What could I change: I can find work that is not so lonely. I can spend time and energy and even money to get as emotionally and spiritually healthy as possible. I can figure out ways to have children in my life even if they are not my own children, and can start organizing my life in such a way that I could potentially adopt. I can put myself in situations where I could meet potential partners but try my hardest not to be devestated if they are not interested romantically. I can minister more consistently to spiritual seekers, something that has brought life to me for years but has been sporadic. I can live and be in fellowship with people who deeply care about intentional community who can be kind of a surrogate family for me.
And so I changed everything. I started working at an afterschool program, giving up most of my traveling and making less money in order to have human contact and moved onto a community farm. A year later, I took a further step my moving to San Diego in order to work with an organization that centers their lives around intentional community. (betacommunities.com.) I started volunteering to tutor and teach dance and music classes to teens at a refugee center.
My plan is to start a similar team in Asheville, North Carolina where my brother and sister in law live so that I can continue to live in community, continue to minister to at risk teens and spiritual seekers, and to be near my nephews and niece so I can have blood children whose lives I am deeply involved in. I will not travel as much, which is hard for me, but I will have consistency in community, something I desperately need. (If anyone might be interested in participating in a team like this, let me know.)
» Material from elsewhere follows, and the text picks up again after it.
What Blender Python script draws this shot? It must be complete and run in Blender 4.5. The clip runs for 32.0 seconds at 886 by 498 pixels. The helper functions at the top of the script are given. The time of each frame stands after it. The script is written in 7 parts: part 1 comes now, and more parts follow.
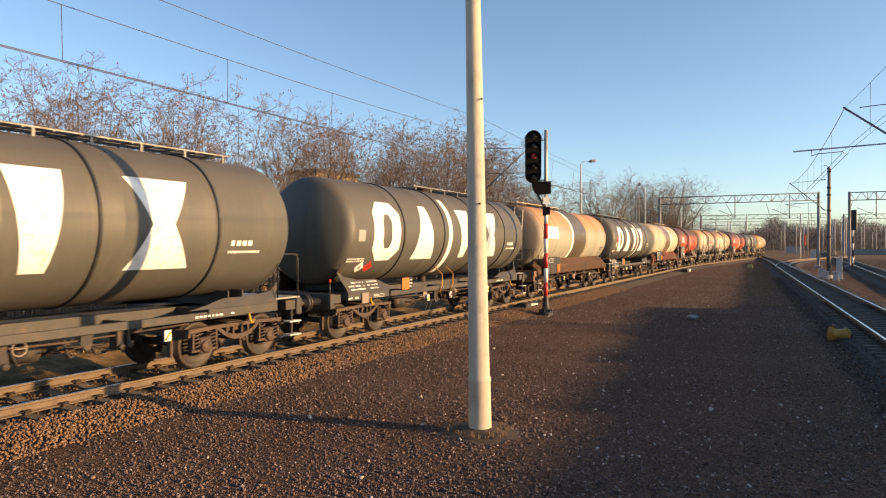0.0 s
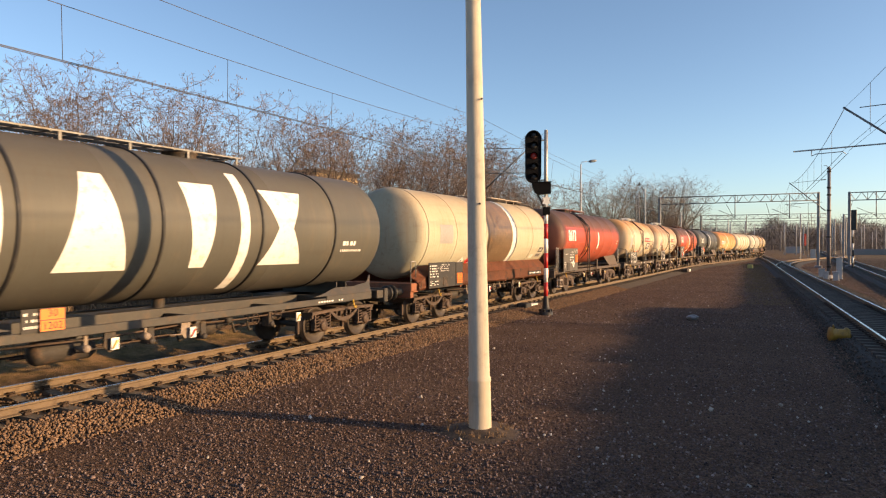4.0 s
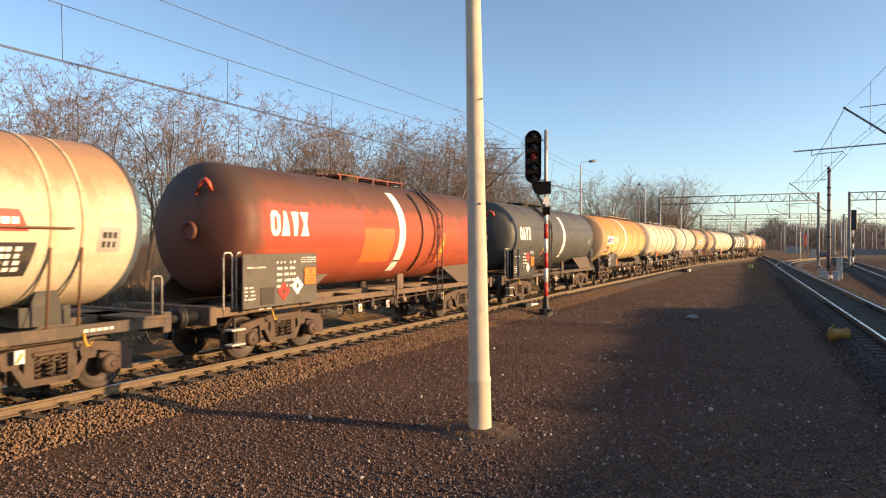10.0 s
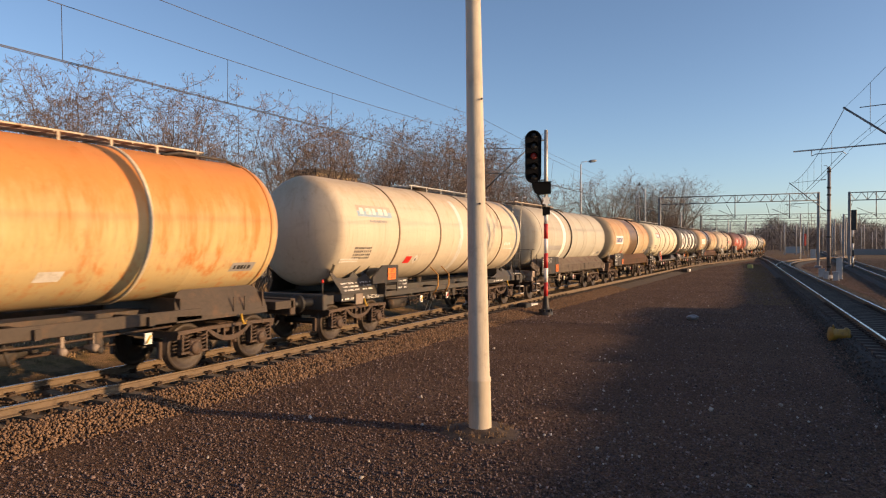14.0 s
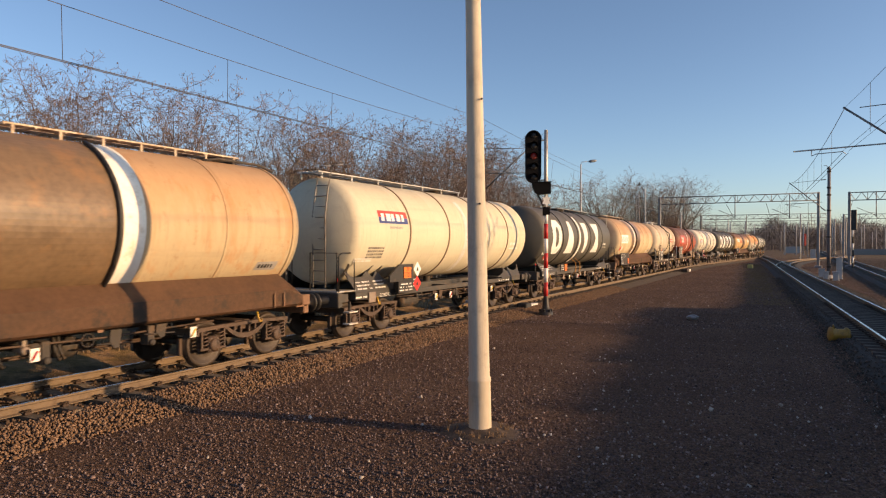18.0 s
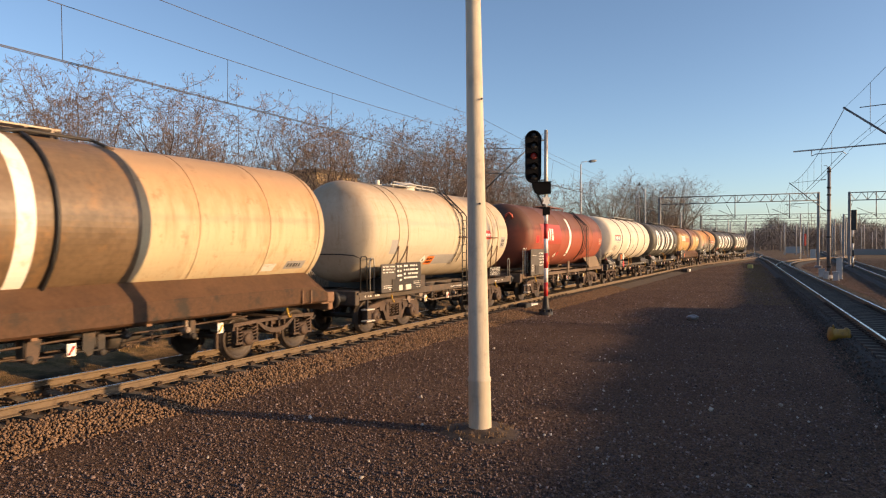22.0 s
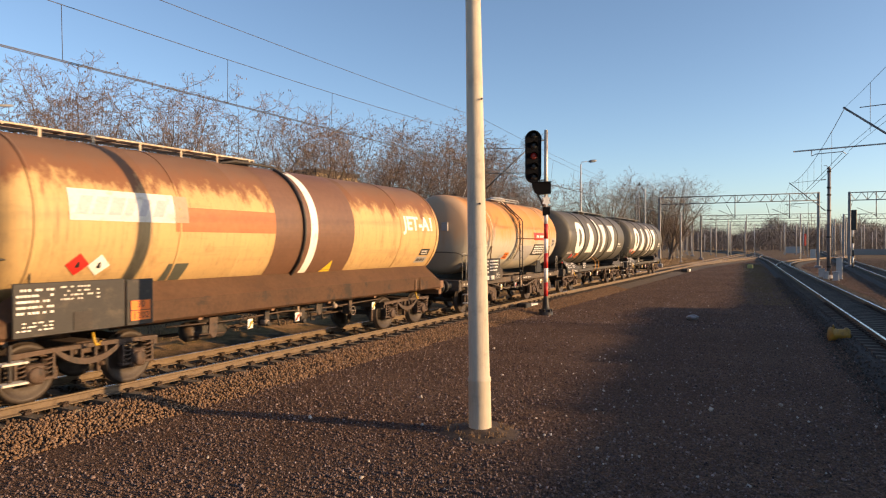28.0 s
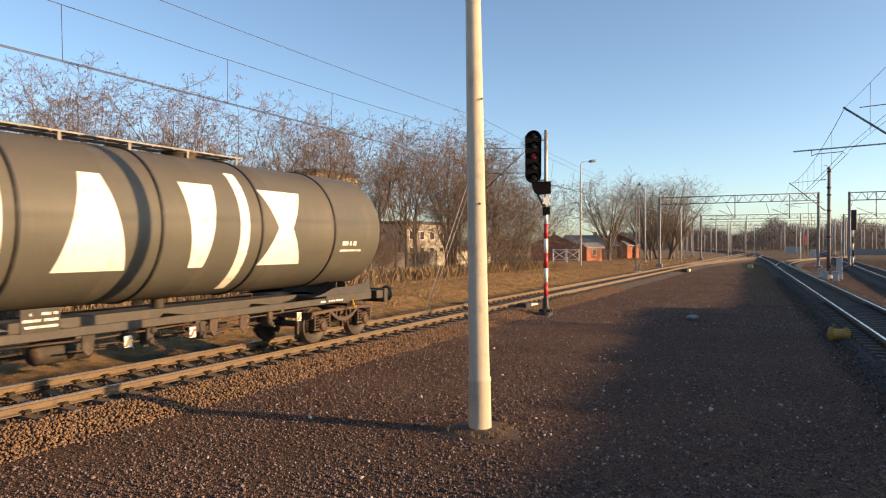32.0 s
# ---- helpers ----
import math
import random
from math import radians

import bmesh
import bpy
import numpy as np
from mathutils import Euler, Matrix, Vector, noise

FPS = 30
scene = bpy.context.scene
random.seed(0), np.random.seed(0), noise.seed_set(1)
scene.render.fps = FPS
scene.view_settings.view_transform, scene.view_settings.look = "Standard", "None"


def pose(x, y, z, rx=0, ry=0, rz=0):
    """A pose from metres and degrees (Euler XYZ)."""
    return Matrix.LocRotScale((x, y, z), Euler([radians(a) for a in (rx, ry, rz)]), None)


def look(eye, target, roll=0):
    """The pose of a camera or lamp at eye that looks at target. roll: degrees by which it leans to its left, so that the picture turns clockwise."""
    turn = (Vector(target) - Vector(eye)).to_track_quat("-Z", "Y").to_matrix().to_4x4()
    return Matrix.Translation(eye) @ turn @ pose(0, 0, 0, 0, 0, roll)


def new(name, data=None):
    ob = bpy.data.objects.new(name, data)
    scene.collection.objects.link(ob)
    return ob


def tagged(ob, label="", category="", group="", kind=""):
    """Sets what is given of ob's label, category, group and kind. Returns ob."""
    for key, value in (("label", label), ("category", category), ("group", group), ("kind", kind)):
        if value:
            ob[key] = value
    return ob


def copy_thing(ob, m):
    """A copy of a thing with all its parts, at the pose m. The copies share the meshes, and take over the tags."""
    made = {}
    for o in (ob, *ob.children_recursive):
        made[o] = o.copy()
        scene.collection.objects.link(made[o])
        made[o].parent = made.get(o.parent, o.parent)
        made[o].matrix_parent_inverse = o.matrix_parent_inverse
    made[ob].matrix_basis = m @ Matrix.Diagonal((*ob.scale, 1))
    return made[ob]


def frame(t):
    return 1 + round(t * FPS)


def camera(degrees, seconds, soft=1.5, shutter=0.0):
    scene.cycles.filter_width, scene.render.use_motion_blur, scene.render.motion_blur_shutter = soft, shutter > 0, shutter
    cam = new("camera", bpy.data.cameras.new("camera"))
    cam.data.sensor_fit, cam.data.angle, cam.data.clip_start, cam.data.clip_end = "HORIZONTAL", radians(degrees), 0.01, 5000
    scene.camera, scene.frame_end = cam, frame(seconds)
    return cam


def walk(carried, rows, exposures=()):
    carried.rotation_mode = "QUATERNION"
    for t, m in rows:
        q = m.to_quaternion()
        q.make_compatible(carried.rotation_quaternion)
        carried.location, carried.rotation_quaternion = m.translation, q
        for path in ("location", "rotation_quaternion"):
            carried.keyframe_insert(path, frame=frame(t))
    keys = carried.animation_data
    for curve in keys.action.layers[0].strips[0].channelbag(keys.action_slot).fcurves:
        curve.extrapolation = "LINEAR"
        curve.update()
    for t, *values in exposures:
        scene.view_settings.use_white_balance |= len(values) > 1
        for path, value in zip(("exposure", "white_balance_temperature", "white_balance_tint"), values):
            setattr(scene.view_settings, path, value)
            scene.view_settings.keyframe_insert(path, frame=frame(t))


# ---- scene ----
# World: x runs along the main track (away from the camera), y across it to the left, z up; z = 0 is the rail head.
HEADING, PITCH, EYE = 27.85, 0.39, (0.0, 0.0, 2.467)
cam = camera(67.8, 32.0, soft=1.15, shutter=0.12)


def cam_pose():
    h, p = radians(HEADING), radians(PITCH)
    way = Vector((math.cos(h) * math.cos(p), math.sin(h) * math.cos(p), -math.sin(p)))
    return look(EYE, Vector(EYE) + way * 10, ROLL)


ROLL = 0.0
walk(cam, [(0.0, cam_pose()), (32.0, cam_pose())], exposures=[(t, e + 0.22, 6900 + 800 * e, 16 - 8 * e) for t, e in ((0.0, 0.76), (3.0, 0.7), (5.7, 0.64), (6.2, 0.74), (7.0, 0.84), (8.0, 0.58), (9.0, 0.57), (10.0, 0.83), (12.0, 0.9), (13.0, 0.54), (14.0, 0.31), (17.0, 0.42), (19.0, 0.21), (20.0, 0.42), (21.0, 0.6), (22.5, 0.44), (23.2, 0.46), (24.0, 0.7), (25.0, 0.43), (25.5, 0.36), (28.0, 0.58), (29.0, 0.62), (30.0, 0.8), (32.0, 0.8))])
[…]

This move wasn’t easy. I had to give up an impressive, fun job where people don’t know me but are impressed by me. That felt good, but it wasn’t valuable in the long run. I had to give up a life of familiarity in a hip town with dear friends. But sacrifices needed to made for me to forge a new life.
We live in a society that is obsessed with comfort and independence, which can often lead to isolation. If we were left to bob around in the ocean of singleness, it would be very easy for us to end up in jobs we don’t like, living with roommates we barely know, going to churches that may look like community but where one on one relationships aren’t invested in, watching TV and diving into Facebook to ease our deep hunger for contact. That is the path of least resistance, and eventually we might drown in that reality.
We need to go against the grain. We need to swim against the waves to the shore of interdependence.
We need to stop asking for a good life to fall on us and start trying to forge a good life.
Cheryl Strayed says “You don’t have a right to the cards you believe you should have been dealt. You have an obligation to play the hell out of the ones you’re holding.”
And so God, give us the serenity to accept the hand that we have been given, but to do everything in our power to play the hell out of those cards.